TITLE:
Variational Auto-Encoder and Speeded-Up Robust Features Hybrd Model for Anomaly Detection and Localization in Video SequenCE with Scale Variation
AUTHORS:
Sammy Wambugu Kingori, Lawrence Nderu, Dennis Njagi
KEYWORDS:
Variational Auto-Encoder, Speeded-Up Robust Features Hybrd Model
JOURNAL NAME:
Journal of Computer and Communications,
Vol.13 No.4,
April
27,
2025
ABSTRACT: Anomaly detection in complex crowd scenes is a challenging task due to the inherent variability in crowd behaviors, interactions, and scales. This paper proposes a novel hybrid model that synergistically integrates Variational Autoencoders (VAEs) and Speeded-Up Robust Features (SURF) to address these challenges. The VAE component captures latent temporal patterns in crowd dynamics, while SURF ensures robust, scale-invariant feature extraction. The proposed model leverages multi-resolution analysis, edge computing, and federated learning to enable real-time anomaly detection and localization. Additionally, tensor decomposition is employed for effective spatial-temporal feature integration.
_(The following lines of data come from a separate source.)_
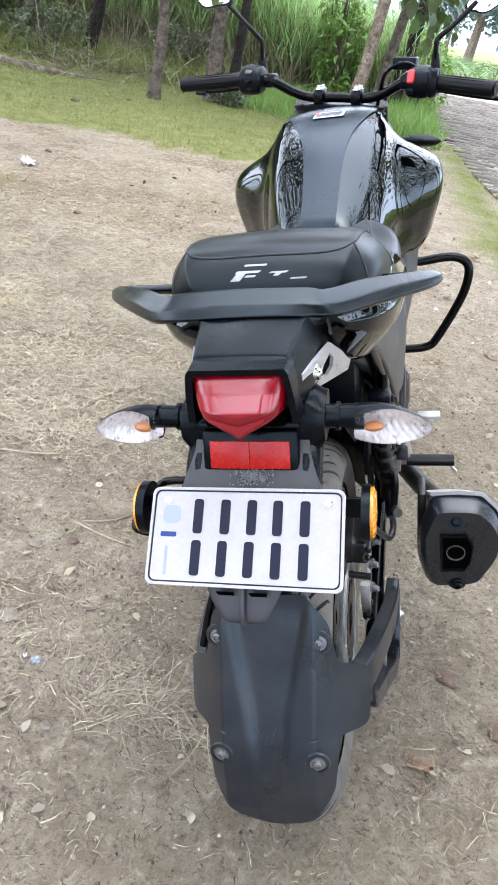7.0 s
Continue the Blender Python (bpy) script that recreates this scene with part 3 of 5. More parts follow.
rear = wheel("rear_wheel", tuple(AXLE), 0.302, 0.07, 0.222, False, True, 1200, "rear wheel with black cast rim")
front = wheel("front_wheel", (0, 1.287, 0.297), 0.297, 0.052, 0.222, True, False, 120, "front wheel with black cast rim")


def disc(name, parent, x, radius, centre, m=None):
    prof = [(x - 0.002, radius * 0.72), (x - 0.002, radius), (x + 0.002, radius), (x + 0.002, radius * 0.72)]
    bm = lathe_bm(prof, "x", centre, 72)
    for k in range(36):
        a = 2 * math.pi * k / 36
        r = radius * (0.80 if k % 2 else 0.91)
        h = lathe_bm([(x - 0.0028, 0.0), (x - 0.0028, 0.004), (x + 0.0028, 0.004), (x + 0.0028, 0)], "x", tuple(np.add(centre, (0, r * math.cos(a), r * math.sin(a)))), 8, closed_profile=False)
        bm = merged(bm, h)
    if m:
        turned(bm, m)
    ob = part(name, bm, STEEL, parent, "drilled steel brake disc")
    carrier = lathe_bm([(x - 0.004, 0.03), (x - 0.004, radius * 0.55), (x + 0.001, radius * 0.55), (x + 0.001, 0.03)], "x", centre, 6)
    if m:
        turned(carrier, m)
    part("disc_carrier", carrier, MECH, parent)
    return ob


disc("brake_disc", rear, 0.072, 0.112, tuple(AXLE))

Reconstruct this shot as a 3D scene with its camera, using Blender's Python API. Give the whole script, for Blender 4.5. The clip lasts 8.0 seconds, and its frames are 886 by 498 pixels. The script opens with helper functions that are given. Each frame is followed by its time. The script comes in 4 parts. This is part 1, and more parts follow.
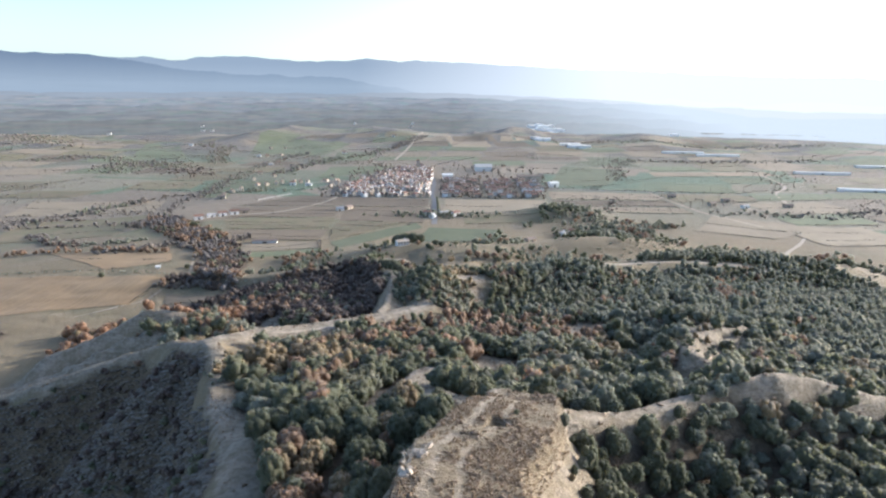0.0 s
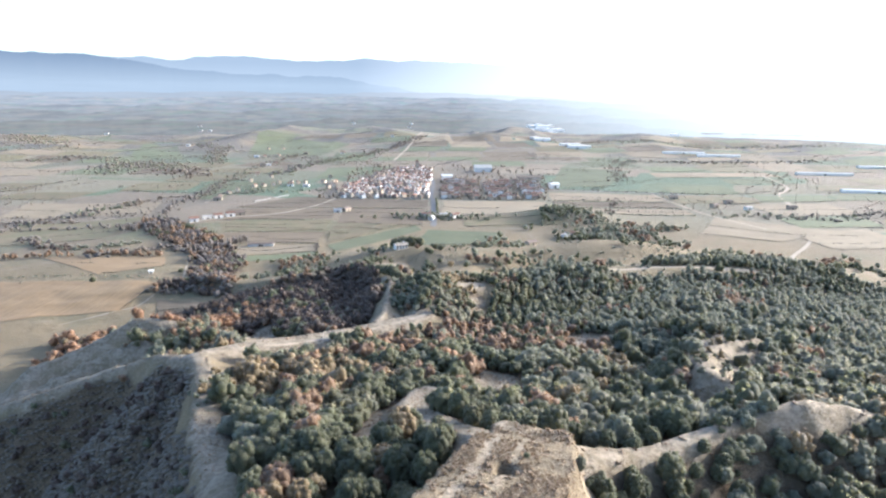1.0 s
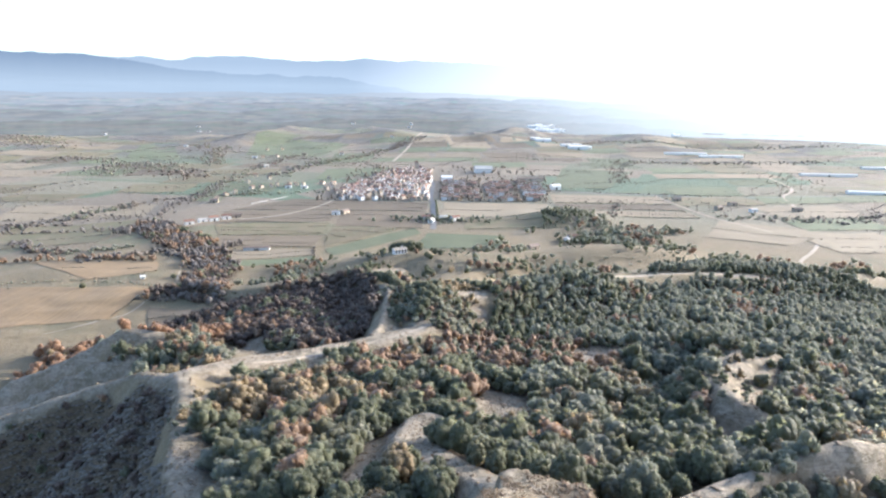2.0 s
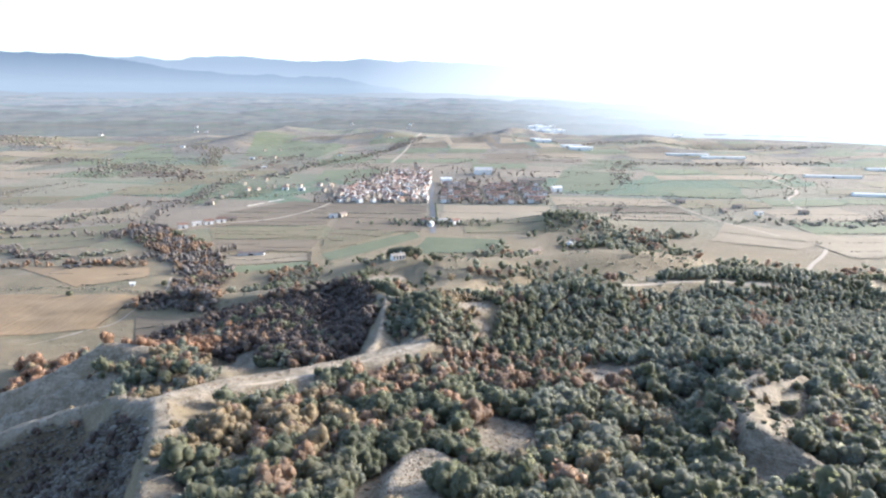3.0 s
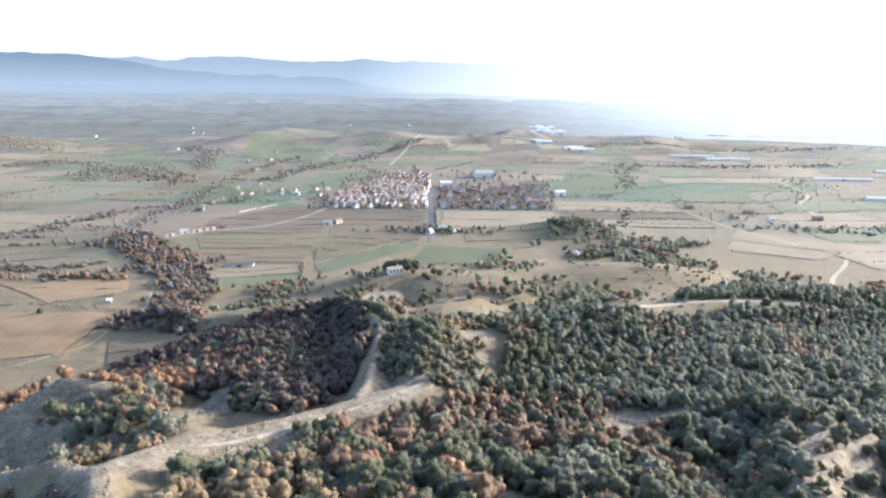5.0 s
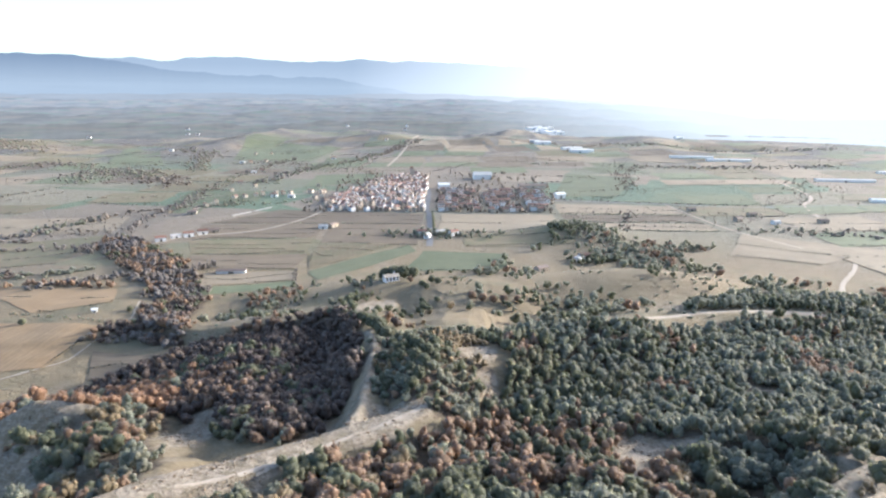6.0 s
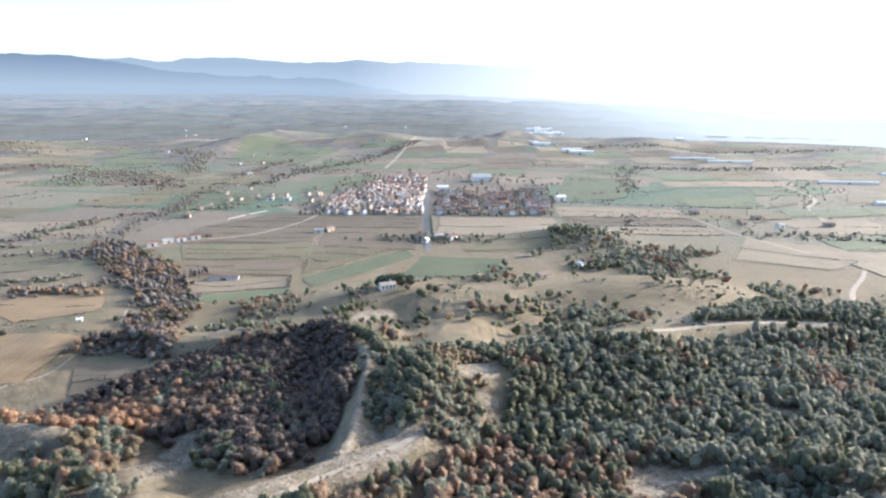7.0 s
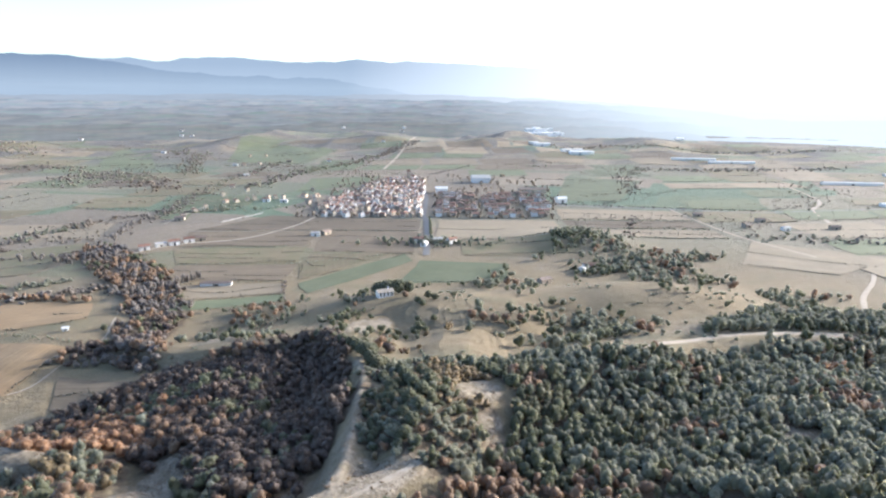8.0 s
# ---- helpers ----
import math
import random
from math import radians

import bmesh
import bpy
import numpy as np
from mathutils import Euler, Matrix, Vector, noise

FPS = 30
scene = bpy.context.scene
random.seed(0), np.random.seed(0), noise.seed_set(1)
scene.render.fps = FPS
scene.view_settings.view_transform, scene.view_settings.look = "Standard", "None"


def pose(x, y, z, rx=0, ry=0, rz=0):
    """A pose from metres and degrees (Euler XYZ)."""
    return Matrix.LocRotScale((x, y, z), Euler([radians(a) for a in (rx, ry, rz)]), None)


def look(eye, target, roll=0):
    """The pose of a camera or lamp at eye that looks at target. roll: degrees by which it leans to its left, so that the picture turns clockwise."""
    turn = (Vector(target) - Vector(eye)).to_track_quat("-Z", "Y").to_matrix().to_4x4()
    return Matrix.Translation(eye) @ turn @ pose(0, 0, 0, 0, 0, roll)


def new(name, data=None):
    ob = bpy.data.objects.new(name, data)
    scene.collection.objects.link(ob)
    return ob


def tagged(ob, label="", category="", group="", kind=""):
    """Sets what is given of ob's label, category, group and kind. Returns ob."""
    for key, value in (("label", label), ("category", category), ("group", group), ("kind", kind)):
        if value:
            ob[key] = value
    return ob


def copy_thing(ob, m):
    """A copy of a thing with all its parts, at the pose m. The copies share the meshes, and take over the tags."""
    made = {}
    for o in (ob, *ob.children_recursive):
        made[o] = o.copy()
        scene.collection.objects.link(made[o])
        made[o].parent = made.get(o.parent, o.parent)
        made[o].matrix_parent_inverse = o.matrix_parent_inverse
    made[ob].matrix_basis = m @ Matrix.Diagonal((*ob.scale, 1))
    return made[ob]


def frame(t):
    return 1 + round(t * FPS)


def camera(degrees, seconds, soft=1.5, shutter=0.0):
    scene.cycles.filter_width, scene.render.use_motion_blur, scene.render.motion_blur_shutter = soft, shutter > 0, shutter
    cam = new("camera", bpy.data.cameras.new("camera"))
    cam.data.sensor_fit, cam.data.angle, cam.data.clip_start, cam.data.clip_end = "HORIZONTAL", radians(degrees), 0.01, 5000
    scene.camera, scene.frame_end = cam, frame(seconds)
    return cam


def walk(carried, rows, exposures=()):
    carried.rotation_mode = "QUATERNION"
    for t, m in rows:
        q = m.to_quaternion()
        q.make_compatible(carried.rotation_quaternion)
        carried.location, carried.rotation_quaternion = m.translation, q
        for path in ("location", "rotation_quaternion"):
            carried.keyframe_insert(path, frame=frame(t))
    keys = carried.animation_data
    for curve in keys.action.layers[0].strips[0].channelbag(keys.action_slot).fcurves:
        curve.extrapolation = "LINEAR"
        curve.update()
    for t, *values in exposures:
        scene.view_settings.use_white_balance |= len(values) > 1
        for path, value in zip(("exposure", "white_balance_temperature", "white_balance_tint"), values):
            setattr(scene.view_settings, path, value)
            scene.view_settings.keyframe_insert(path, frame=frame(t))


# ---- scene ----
cam = camera(72.5, 8.0, soft=2.3)
PATH = [
    (0, (2.006, 10.511, 131.24), (1.977, 12.45, 130.752), 0.4),
    (0.5, (1.776, 15.395, 131.49), (1.748, 17.334, 131.001), 0.4),
    (1, (1.579, 20.992, 131.821), (1.553, 22.931, 131.332), 0.4),
    (1.5, (1.405, 26.917, 132.088), (1.379, 28.856, 131.599), 0.4),
    (3, (0.817, 48.186, 132.704), (0.794, 50.125, 132.216), 0.4),
    (3.5, (0.57, 55.555, 132.97), (0.547, 57.495, 132.482), 0.4),
    (4, (0.386, 63.399, 133.384), (0.364, 65.338, 132.896), 0.4),
    (4.5, (0.145, 70.835, 133.761), (0.123, 72.774, 133.273), 0.4),
    (6, (-0.331, 93.346, 134.805), (-0.345, 95.286, 134.318), 0.3),
    (6.5, (-0.177, 100.209, 135.087), (-0.19, 102.149, 134.6), 0.3),
    (7, (-0.119, 107.162, 135.393), (-0.129, 109.103, 134.908), 0.3),
    (7.5, (-0.187, 113.632, 135.687), (-0.194, 115.572, 135.202), 0.3),
    (8, (-0.229, 120.267, 135.886), (-0.236, 122.207, 135.401), 0.3),
]
walk(cam, [(t, look(e, g, r)) for t, e, g, r in PATH], [(0.0, 1.43, 5750, 10), (0.5, 1.78, 5750, 10), (1.2, 1.92, 5750, 10), (4.5, 1.86, 5750, 10), (8.0, 1.72, 5750, 10)])

# ---- world, sun, exposure ----
SUN_AZ, SUN_EL = radians(64), radians(15)
TO_SUN = Vector((math.sin(SUN_AZ) * math.cos(SUN_EL), math.cos(SUN_AZ) * math.cos(SUN_EL), math.sin(SUN_EL)))
world = bpy.data.worlds.new("daylight")
scene.world = world
world.use_nodes = True
wn = world.node_tree.nodes
sky = wn.new("ShaderNodeTexSky")
sky.sky_type, sky.sun_disc = "NISHITA", False
sky.sun_elevation, sky.sun_rotation = SUN_EL, SUN_AZ
sky.altitude, sky.air_density, sky.dust_density, sky.ozone_density = 400, 0.8, 3.0, 0.6
wn["Background"].inputs["Strength"].default_value = 0.15
world.node_tree.links.new(sky.outputs["Color"], wn["Background"].inputs["Color"])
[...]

A detailed explanation of the feature fusion process between VAE and SURF is provided, highlighting how their interaction contributes to the overall performance improvement. To ensure reproducibility and credibility, we provide specific details about the architecture of the VAE, the implementation of SURF, hyperparameter tuning, the training process, and dataset specifics. To thoroughly evaluate the model’s novelty and performance, we conduct extensive comparisons not only with traditional methods like Hidden Markov Models (HMMs) but also with state-of-the-art deep learning-based anomaly detection models, including Generative Adversarial Networks (GANs), Convolutional Neural Networks (CNNs), and Spatio-Temporal Autoencoders. Furthermore, we provide a comprehensive computational complexity analysis and evaluate real-time performance metrics such as latency and throughput. Experimental evaluations on benchmark datasets demonstrate the model’s superior performance in terms of accuracy, robustness, and computational efficiency, making it a promising solution for real-time applications in surveillance and crowd monitoring.